Sunday, February 12, 2012

yet i believe you , messengers

“Do not depend on the hope of results. You may have to face the fact that your work will be apparently worthless and even achieve no result at all, if not perhaps results opposite to what you expect. As you get used to this idea, you start more and more to concentrate not on the results, but on the value, the rightness, the truth of the work itself. You gradually struggle less and less for an idea and more and more for specific people. In the end, it is the reality of personal relationship that saves everything.” 

~ Thomas Merton

Oh yes, I have long reconciled myself to the fact that my work will be worthless.  One does learn to concentrate on the work rather than the result.  The making, the doing, the rightness of the work.
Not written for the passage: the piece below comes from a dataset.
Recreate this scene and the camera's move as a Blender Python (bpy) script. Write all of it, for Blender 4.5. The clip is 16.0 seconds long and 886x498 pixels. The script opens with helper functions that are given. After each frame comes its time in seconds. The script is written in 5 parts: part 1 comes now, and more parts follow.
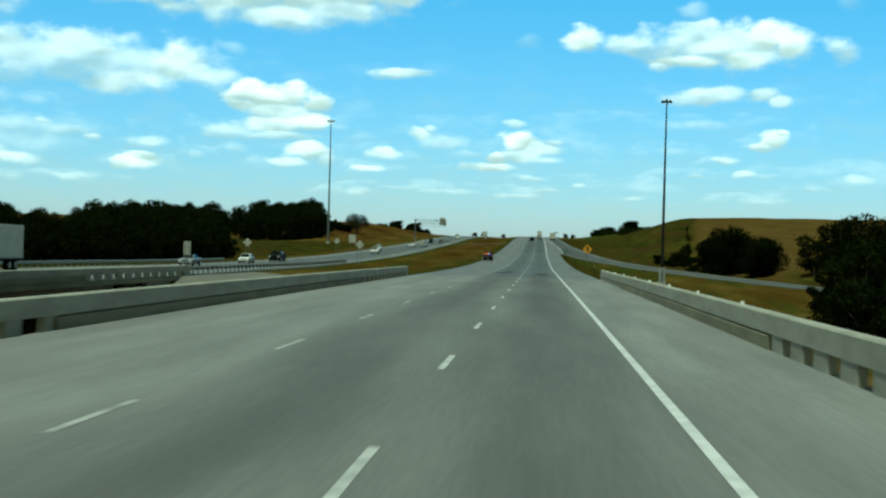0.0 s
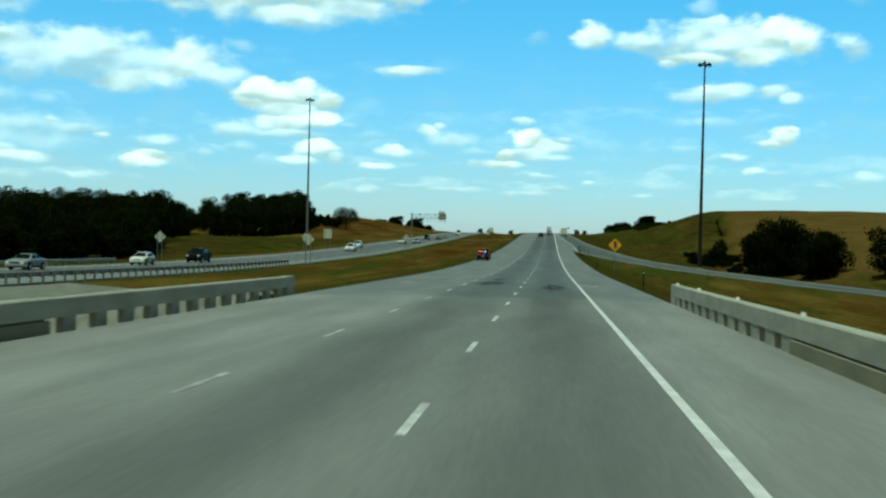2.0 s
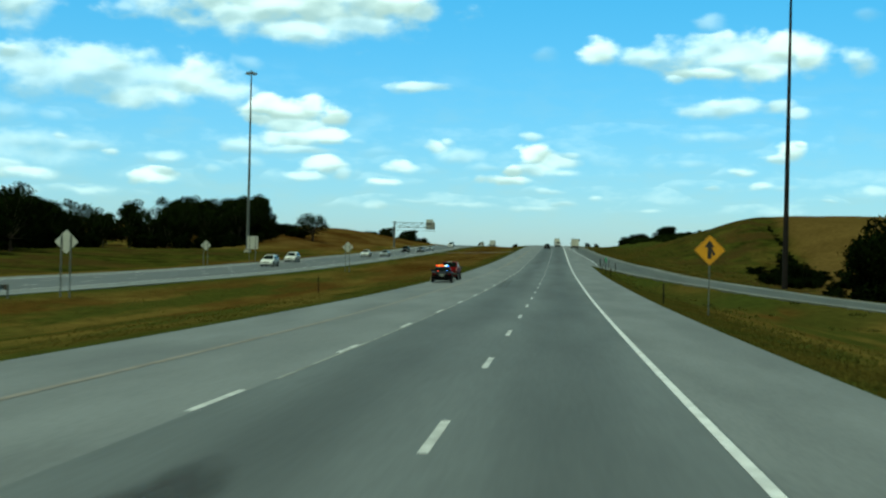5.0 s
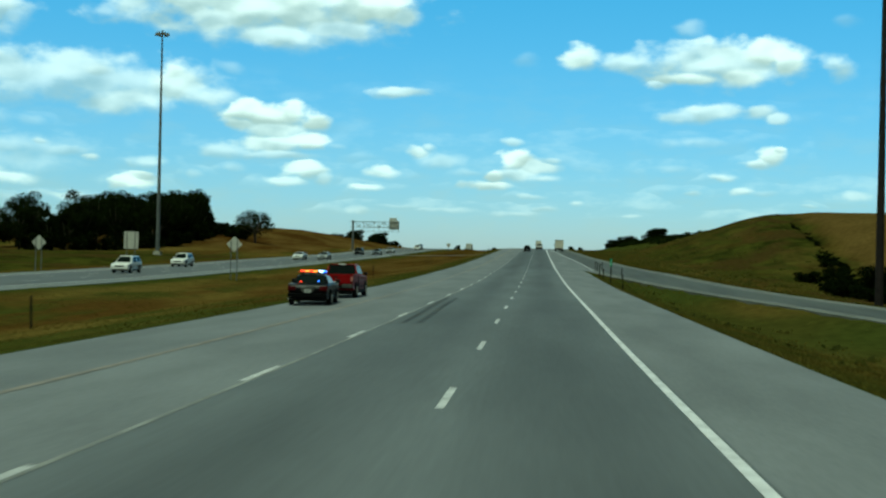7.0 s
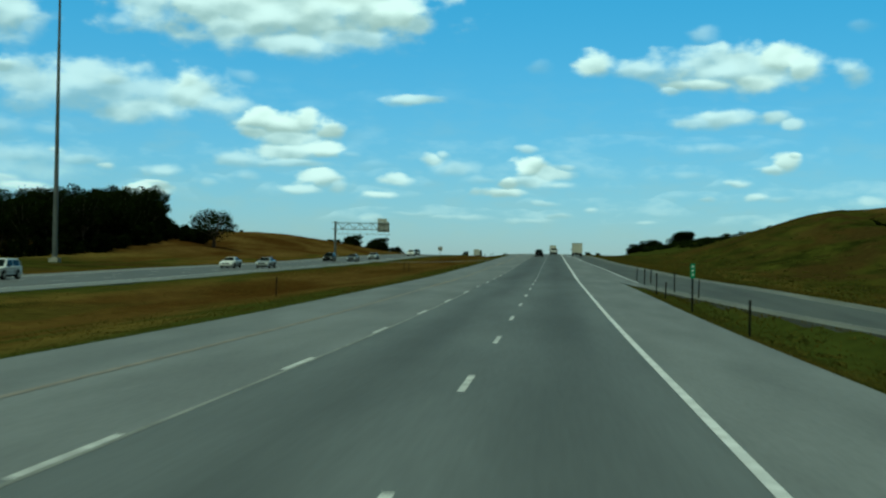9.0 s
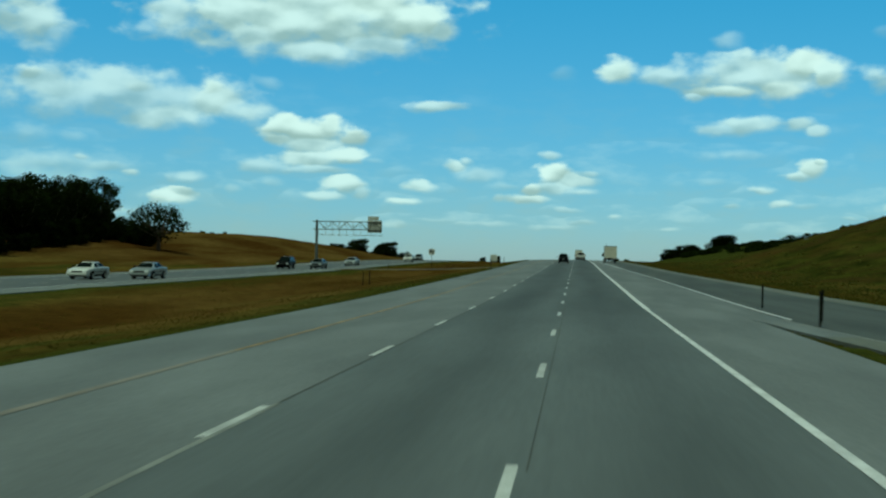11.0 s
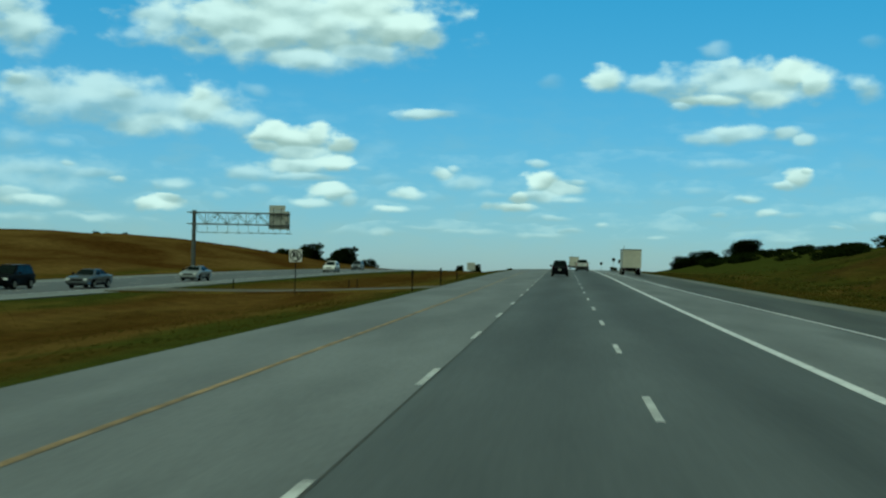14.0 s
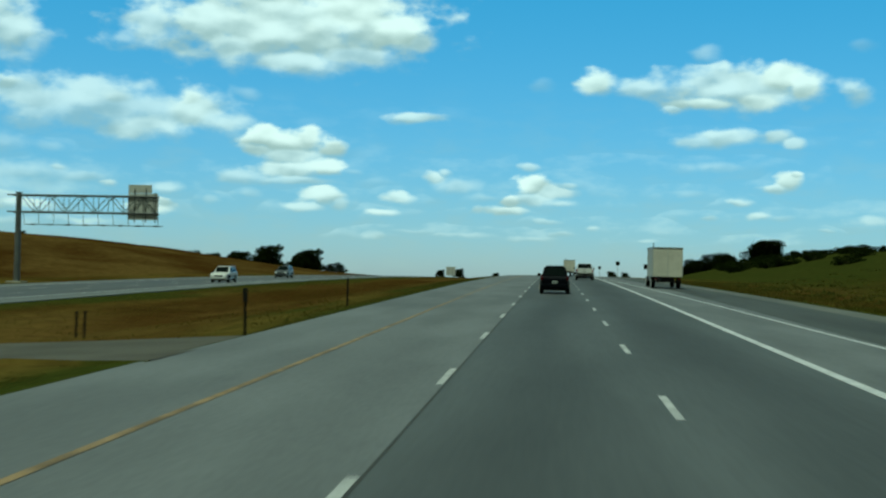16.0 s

On doing what you can.  Which brings me to this poem by Czeslaw Milosz, winner of the 1980 Nobel Prize for Literature, from The Collected Poems.


~ Czeslaw Milosz

All was taken away from you: white dresses,
wings, even existence.
Yet I believe you,

There, where the world is turned inside out,
a heavy fabric embroidered with stars and beasts,
you stroll, inspecting the trustworthy seams.

Short is your stay here:
now and then at a matinal hour, if the sky is clear,
in a melody repeated by a bird,
or in the smell of apples at the close of day
when the light makes the orchards magic.

They say somebody has invented you
but to me this does not sound convincing
for humans invented themselves as well.

The voice - no doubt it is a valid proof,
as it can belong only to radiant creatures,
weightless and winged (after all, why not?),
girdled with the lightning.

I have heard that voice many a time when asleep
and, what is strange, I understood more or less
an order or an appeal in an unearthly tongue:

day draws near
another one
do what you can.

       Berkeley, 1969


  1. Beautiful post. Merton is one of my favorite mystics.

  2. Merton's words to live by, Milosz's words to lay awake.